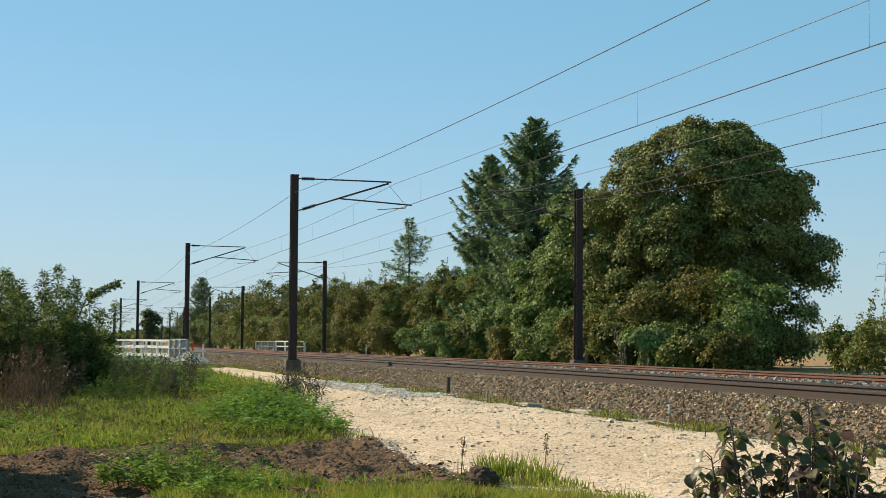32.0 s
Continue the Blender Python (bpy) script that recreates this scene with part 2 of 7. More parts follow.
def ground_material():
    """Gravel, bare soil, turf and stubble, each where its attribute says."""
    k = Mat("ground_cover")
    co = k.coords()

    def attr(n):
        a = k.t.nodes.new("ShaderNodeAttribute")
        a.attribute_name = n
        return a.outputs["Fac"]

    def math_(op, a, b):
        n = k.t.nodes.new("ShaderNodeMath")
        n.operation = op
        k.put(n.inputs[0], a)
        k.put(n.inputs[1], b)
        return n.outputs[0]
    edge = k.noise(2.2, 6, 0.7, co)
    fine = k.noise(9.0, 4, 0.7, co)
    stone = k.node("ShaderNodeTexVoronoi", Scale=36.0, Vector=co)
    pebbles = stone.outputs["Distance"]
    gravel = k.mix(k.noise(0.7, 5, 0.6, co), (0.80, 0.61, 0.445), (0.69, 0.51, 0.36))
    gravel = k.mix(k.ramp(fine, [(0.3, 0.0), (0.7, 0.55)]), gravel, (0.80, 0.645, 0.49))
    gravel = k.mix(k.ramp(k.noise(1.6, 6, 0.75, co), [(0.5, 0.0), (0.68, 0.6)]), gravel, (0.52, 0.405, 0.27))
    gravel = k.mix(k.ramp(k.noise(0.35, 5, 0.7, k.coords((0.35, 1.6, 1))), [(0.44, 0.0), (0.62, 0.55)]), gravel, (0.50, 0.40, 0.28))
    gravel = k.mix(k.ramp(k.noise(5.0, 5, 0.8, co), [(0.56, 0.0), (0.66, 0.65)]), gravel, (0.37, 0.295, 0.195))
    gravel = k.mix(0.75, gravel, k.ramp(stone.outputs["Color"], [(0.0, 0.22), (0.5, 0.85), (1.0, 1.0)]), "MULTIPLY")
    soil = k.mix(fine, (0.085, 0.053, 0.034), (0.225, 0.150, 0.100))
    soil = k.mix(k.ramp(k.noise(26.0, 4, 0.75, co), [(0.36, 0.7), (0.50, 0.0)]), soil, (0.035, 0.024, 0.018))
    turf = k.mix(k.noise(1.3, 5, 0.7, co), (0.040, 0.055, 0.014), (0.095, 0.088, 0.035))
    stubble = k.mix(k.noise(0.09, 6, 0.7, co), (0.28, 0.175, 0.09), (0.36, 0.25, 0.14))
    sep = k.t.nodes.new("ShaderNodeSeparateXYZ")
    k.put(sep.inputs[0], co)
    far = k.mix(k.ramp(math_("MULTIPLY", sep.outputs[1], 0.002), [(0.09, 0.0), (0.13, 1.0)]), stubble, k.mix(k.noise(0.02, 4, 0.6, co), (0.20, 0.19, 0.10), (0.27, 0.235, 0.135)))

    def mask(n):
        return k.ramp(math_("ADD", attr(n), math_("MULTIPLY", math_("SUBTRACT", edge, 0.5), 0.9)), [(0.46, 0.0), (0.56, 1.0)])
    c = k.mix(mask("field"), turf, far)
    c = k.mix(mask("soil"), c, soil)
    c = k.mix(mask("gravel"), c, gravel)
    k.set(c, 0.95, 0.0, 0.0)
    h = math_("ADD", math_("MULTIPLY", pebbles, 0.6), fine)
    k.bump(h, 0.7, 0.04)
    return k.m


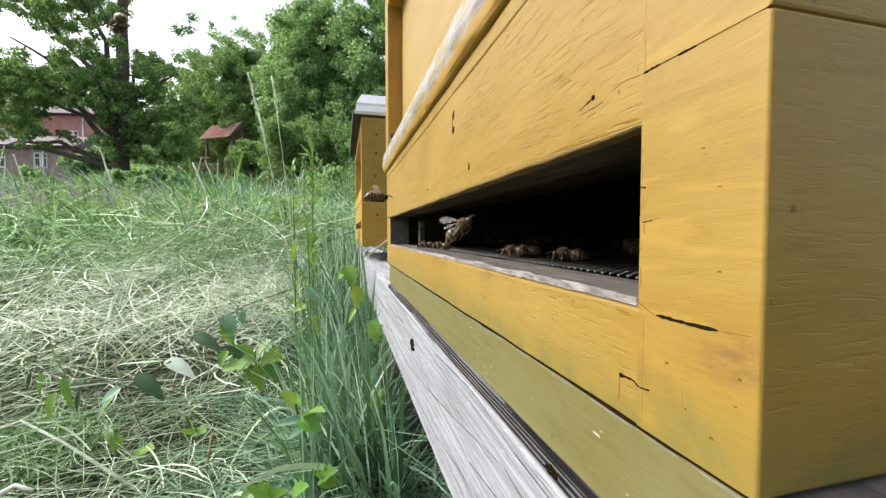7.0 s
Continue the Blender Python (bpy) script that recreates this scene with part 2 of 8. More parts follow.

▶ **What the exercise asks**: Tally the lines holding the string "with" and give only the count.

▶ **The response**: 2